Work required — Print the listing in its entirety and exactly, leaving out images.
# # # #
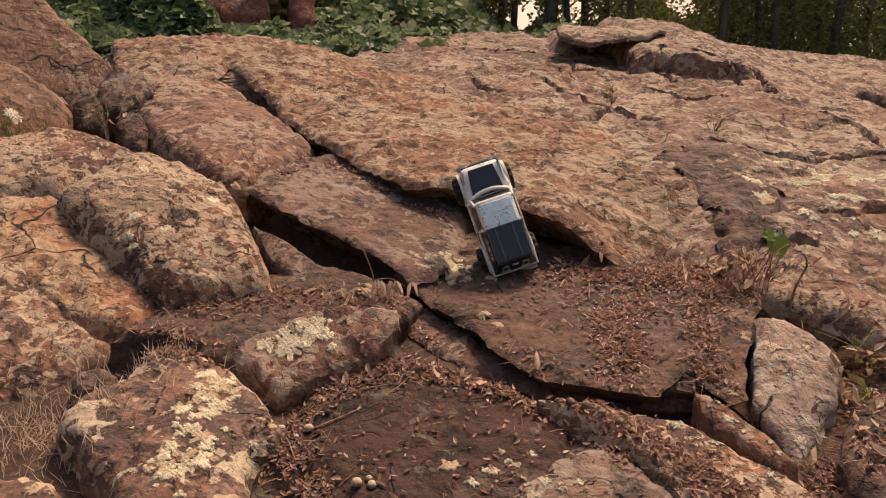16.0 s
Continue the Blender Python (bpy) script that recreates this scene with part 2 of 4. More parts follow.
ROCKS = {
    "tan": rock_material("tan_rock", (0.318, 0.176, 0.103), (0.198, 0.099, 0.057), (0.082, 0.045, 0.031), 0.40, (0.482, 0.353, 0.232), 0.4),
    "band": rock_material("ledge_rock", (0.235, 0.128, 0.077), (0.144, 0.072, 0.043), (0.062, 0.034, 0.025), 0.52, (0.397, 0.296, 0.206), 0.4),
    "dome": rock_material("dome_rock", (0.204, 0.130, 0.100), (0.128, 0.076, 0.058), (0.063, 0.039, 0.032), 0.46, (0.418, 0.328, 0.242), 0.4),
    "tanlich": rock_material("lichened_rock", (0.218, 0.118, 0.076), (0.134, 0.069, 0.048), (0.059, 0.034, 0.028), 0.58, (0.487, 0.370, 0.260), 0.6, 0.0, 0.6),
    "greylich": rock_material("grey_lichened_rock", (0.21, 0.13, 0.095), (0.135, 0.08, 0.06), (0.06, 0.04, 0.034), 0.46, (0.58, 0.47, 0.34), 0.6),
    "red": rock_material("red_rock", (0.27, 0.125, 0.09), (0.20, 0.09, 0.066), (0.11, 0.053, 0.042), 0.1, (0.42, 0.28, 0.2), 0.25),
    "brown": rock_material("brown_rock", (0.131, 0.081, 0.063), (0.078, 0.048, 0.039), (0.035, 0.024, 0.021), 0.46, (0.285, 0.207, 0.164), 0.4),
    "smooth": rock_material("smooth_brown_rock", (0.20, 0.112, 0.072), (0.15, 0.082, 0.054), (0.085, 0.05, 0.038), 0.05, (0.4, 0.3, 0.22), 0.15),
    "brown2": rock_material("reddish_rock", (0.206, 0.108, 0.074), (0.130, 0.067, 0.049), (0.055, 0.033, 0.027), 0.42, (0.395, 0.294, 0.218), 0.35),
    "litter": rock_material("soiled_rock", (0.099, 0.057, 0.041), (0.064, 0.036, 0.026), (0.032, 0.022, 0.022), 0.1, (0.268, 0.190, 0.134), 0.5, 0.5),
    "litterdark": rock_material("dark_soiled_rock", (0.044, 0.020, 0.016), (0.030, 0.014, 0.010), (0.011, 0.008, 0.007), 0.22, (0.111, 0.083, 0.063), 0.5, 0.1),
    "grey": rock_material("grey_rock", (0.30, 0.245, 0.21), (0.225, 0.18, 0.152), (0.13, 0.10, 0.085), 0.35, (0.44, 0.39, 0.32), 0.1),
    "hump": rock_material("grey_hump_rock", (0.19, 0.14, 0.115), (0.13, 0.092, 0.076), (0.055, 0.04, 0.036), 0.30, (0.30, 0.26, 0.215), 0.5),
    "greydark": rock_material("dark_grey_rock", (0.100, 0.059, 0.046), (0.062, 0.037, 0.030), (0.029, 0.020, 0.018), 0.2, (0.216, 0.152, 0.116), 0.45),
}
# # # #
Correct response —
16.0 s
Continue the Blender Python (bpy) script that recreates this scene with part 2 of 4. More parts follow.
ROCKS = {
    "tan": rock_material("tan_rock", (0.318, 0.176, 0.103), (0.198, 0.099, 0.057), (0.082, 0.045, 0.031), 0.40, (0.482, 0.353, 0.232), 0.4),
    "band": rock_material("ledge_rock", (0.235, 0.128, 0.077), (0.144, 0.072, 0.043), (0.062, 0.034, 0.025), 0.52, (0.397, 0.296, 0.206), 0.4),
    "dome": rock_material("dome_rock", (0.204, 0.130, 0.100), (0.128, 0.076, 0.058), (0.063, 0.039, 0.032), 0.46, (0.418, 0.328, 0.242), 0.4),
    "tanlich": rock_material("lichened_rock", (0.218, 0.118, 0.076), (0.134, 0.069, 0.048), (0.059, 0.034, 0.028), 0.58, (0.487, 0.370, 0.260), 0.6, 0.0, 0.6),
    "greylich": rock_material("grey_lichened_rock", (0.21, 0.13, 0.095), (0.135, 0.08, 0.06), (0.06, 0.04, 0.034), 0.46, (0.58, 0.47, 0.34), 0.6),
    "red": rock_material("red_rock", (0.27, 0.125, 0.09), (0.20, 0.09, 0.066), (0.11, 0.053, 0.042), 0.1, (0.42, 0.28, 0.2), 0.25),
    "brown": rock_material("brown_rock", (0.131, 0.081, 0.063), (0.078, 0.048, 0.039), (0.035, 0.024, 0.021), 0.46, (0.285, 0.207, 0.164), 0.4),
    "smooth": rock_material("smooth_brown_rock", (0.20, 0.112, 0.072), (0.15, 0.082, 0.054), (0.085, 0.05, 0.038), 0.05, (0.4, 0.3, 0.22), 0.15),
    "brown2": rock_material("reddish_rock", (0.206, 0.108, 0.074), (0.130, 0.067, 0.049), (0.055, 0.033, 0.027), 0.42, (0.395, 0.294, 0.218), 0.35),
    "litter": rock_material("soiled_rock", (0.099, 0.057, 0.041), (0.064, 0.036, 0.026), (0.032, 0.022, 0.022), 0.1, (0.268, 0.190, 0.134), 0.5, 0.5),
    "litterdark": rock_material("dark_soiled_rock", (0.044, 0.020, 0.016), (0.030, 0.014, 0.010), (0.011, 0.008, 0.007), 0.22, (0.111, 0.083, 0.063), 0.5, 0.1),
    "grey": rock_material("grey_rock", (0.30, 0.245, 0.21), (0.225, 0.18, 0.152), (0.13, 0.10, 0.085), 0.35, (0.44, 0.39, 0.32), 0.1),
    "hump": rock_material("grey_hump_rock", (0.19, 0.14, 0.115), (0.13, 0.092, 0.076), (0.055, 0.04, 0.036), 0.30, (0.30, 0.26, 0.215), 0.5),
    "greydark": rock_material("dark_grey_rock", (0.100, 0.059, 0.046), (0.062, 0.037, 0.030), (0.029, 0.020, 0.018), 0.2, (0.216, 0.152, 0.116), 0.45),
}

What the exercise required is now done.